Tuesday, February 22, 2011

Let us Talk Forgiveness 4 - Forgiveness of God

Forgiveness theorists suggest that the experience of forgiveness is different if one is forgiving another, receiving another’s forgiveness or forgiving oneself, or receiving God’s forgiveness. But it is different if a person finds fault with God or blames God for his or her problems. The book of Genesis made it clear that God was happy with all his creation and indeed saw that everything was good. The struggle between good and evil has been in the world as far back as creation itself. The blame game all started when Adam and Eve sinned and disobeyed God. When asked what had happened Adam passed the blame to the woman and the woman passed it on to the snake. Since the snake could not speak, it seems the blame went back to God, perhaps for giving man free will. When I blame God for my problems, I am indirectly blaming Him for the problems of the world. I am blaming Him for the gift of free will, so freely given to me to choose to do the good and shun evil. I am refusing to take responsibility for my actions. God’s forgiveness is unconditional. As Henry Nouwen, the spiritual writer rightly observed, “it comes from a heart that does not demand anything for itself, a heart that is completely empty of self-seeking”. Whenever I feel that God is responsible for my brokenness, my hurt and anguish, may be I have not been thankful enough for the many blessings that I have received. Could my hurt be telling me something about myself rather than about what God has done to me?

My thinking that God is responsible for my situation in life challenges me to my need for gratitude and compliments from others.
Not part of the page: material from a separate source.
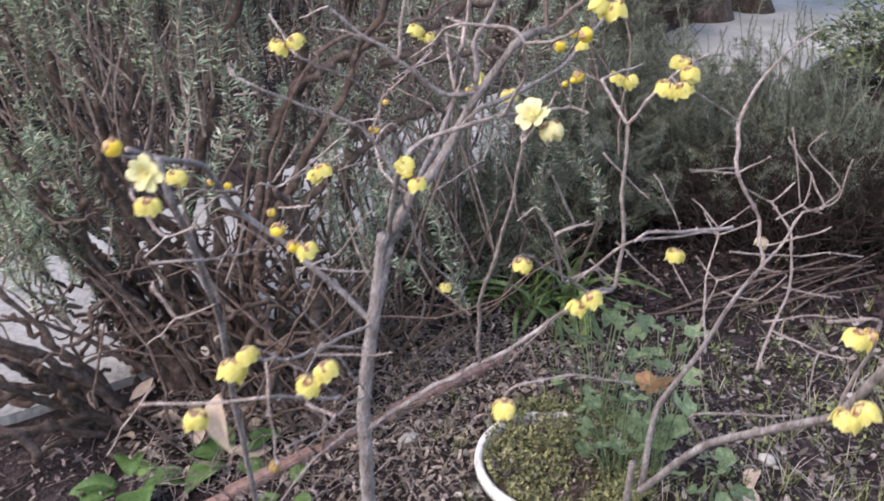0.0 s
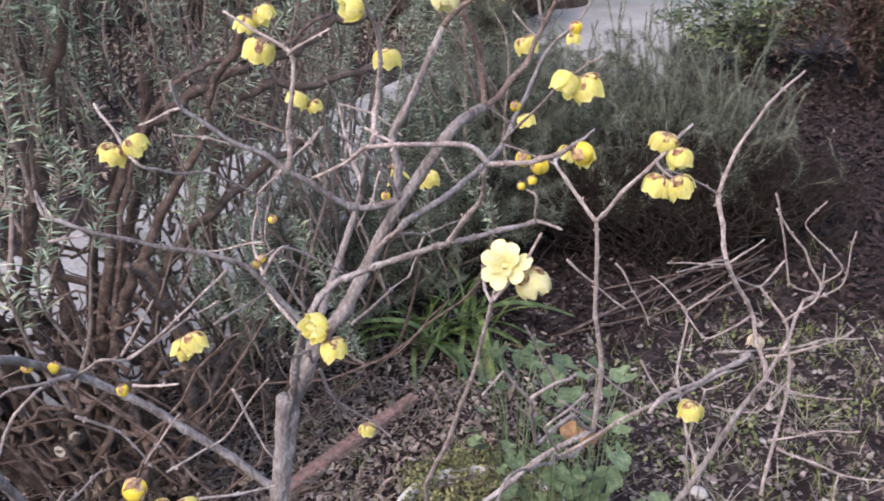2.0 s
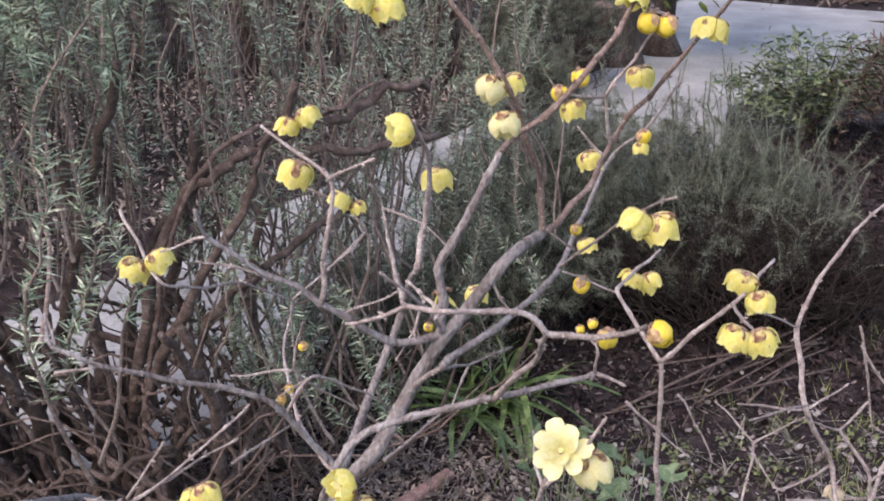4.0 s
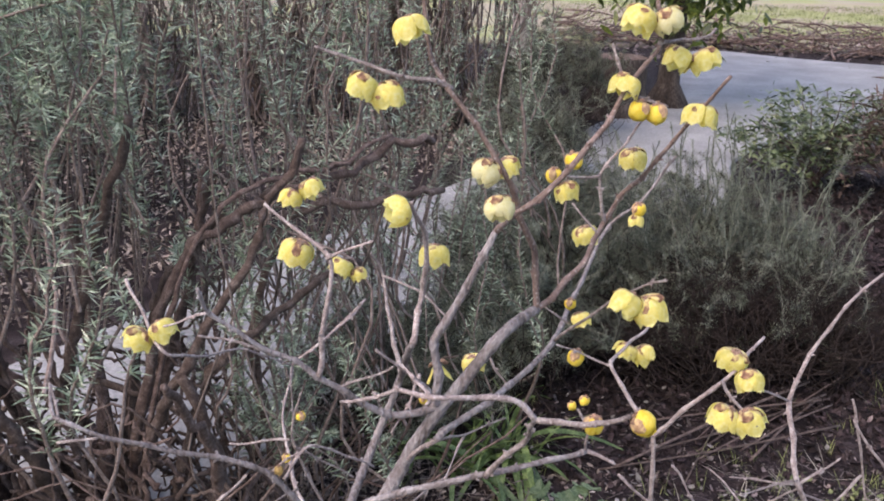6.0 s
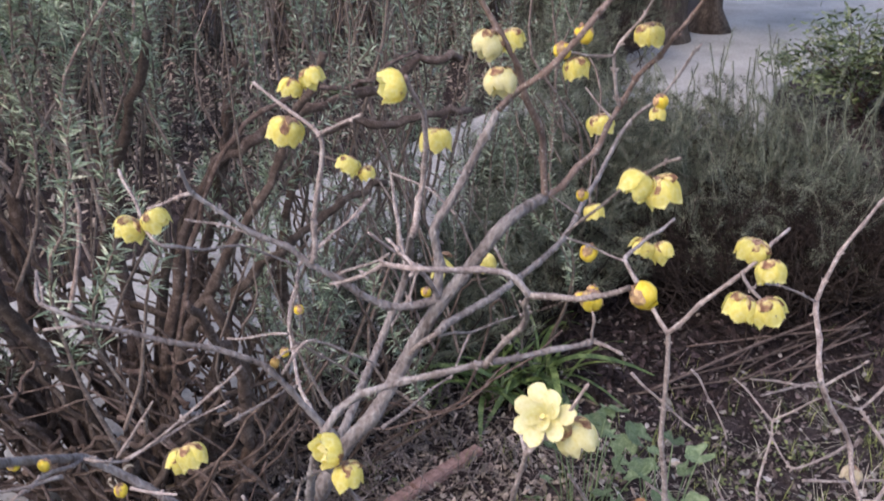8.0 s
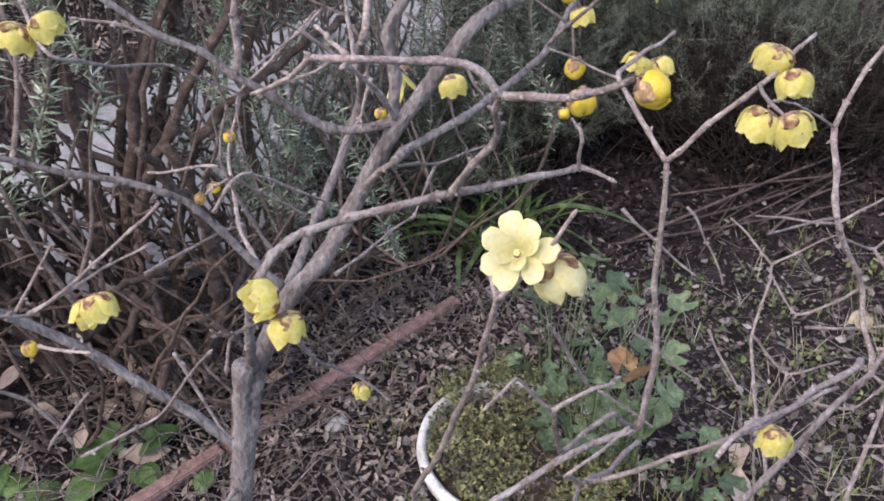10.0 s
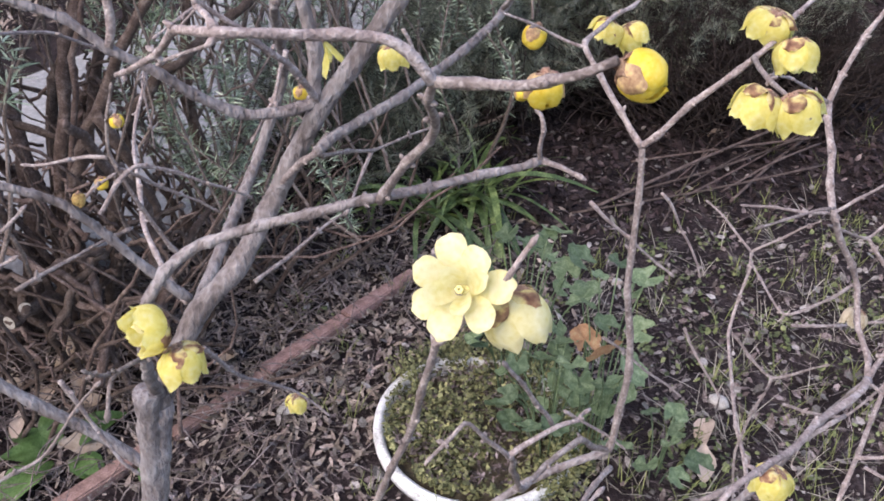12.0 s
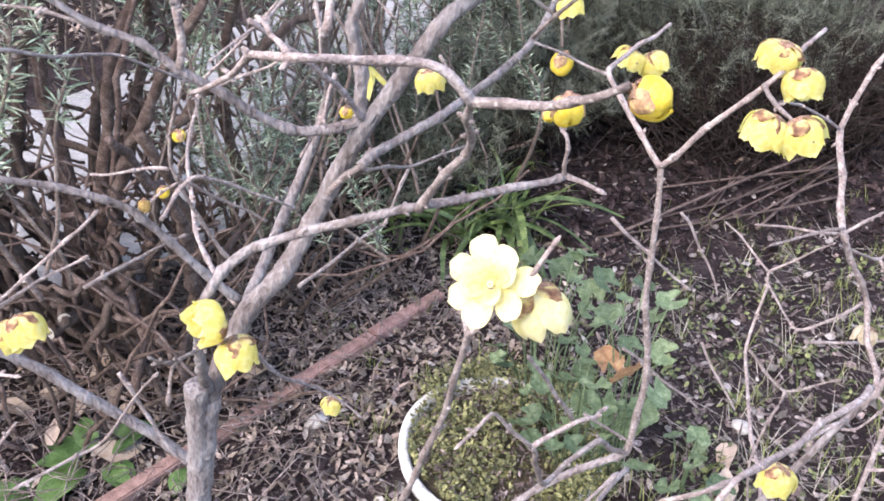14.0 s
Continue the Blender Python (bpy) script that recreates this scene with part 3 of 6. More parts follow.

It demands of me to move beyond the wounded part of my heart that feels hurt and wronged and wants to stay in control. It calls on me to put on a new heart and a new way of looking at the world and people around me. I must come to the awareness of who I am and how I have allowed my brokenness to keep me from growing to the full maturity God intended for me.

Forgiving God means accepting who I am as a gift from God. It means climbing over the wall of my smallness or as Nouwen put it, “the wall of arguments and angry feelings that I have erected between myself and all those whom I love but who so often do not return that love. It is a wall of fear of being used or hurt again. It is a wall of pride, and the desire to stay in control. But every time that I can step or climb over that wall, I enter into the house where the Father dwells, and there touch my neighbor with genuine compassionate love”. We cannot go through life without forgiveness. Forgiving self, others and God is a necessary condition to a fulfilled life. Without forgiveness we are a walking time bomb waiting for the appropriate time to explode, the explosion of which will have a disastrous and a monumental effect both on the self and the community at large. How can we not forgive God, the author of forgiveness itself, or do we really need to forgive God? Should we not rather pray that we be forgiven by God who has loved us so much that He gave us his Son to die for our sins so that we may still find our way back to Him. For those who have many reasons not to forgive, look at Christ on the Cross and ask yourself a question did he really deserve that? If not then why did he pray for God “to forgive them for they do not know what they are doing?” If Christ forgave those who killed him on the Cross then why not forgive those who did not kill you but only hurt you?

1 comment:

  1. When things go wrong in our lives, we do tend to blame God for all our misfortunes. That is when we have to stop and think that God did not make our misfortune, we did it on our own. But we are still forgiven by God for hurtful things we do because of his great love for us all. Fr. Augustine I think it would be great if you started a little booklet so it could be placed in back of church. A lot of people do not have computers and I think these articles would be greatly appreciate.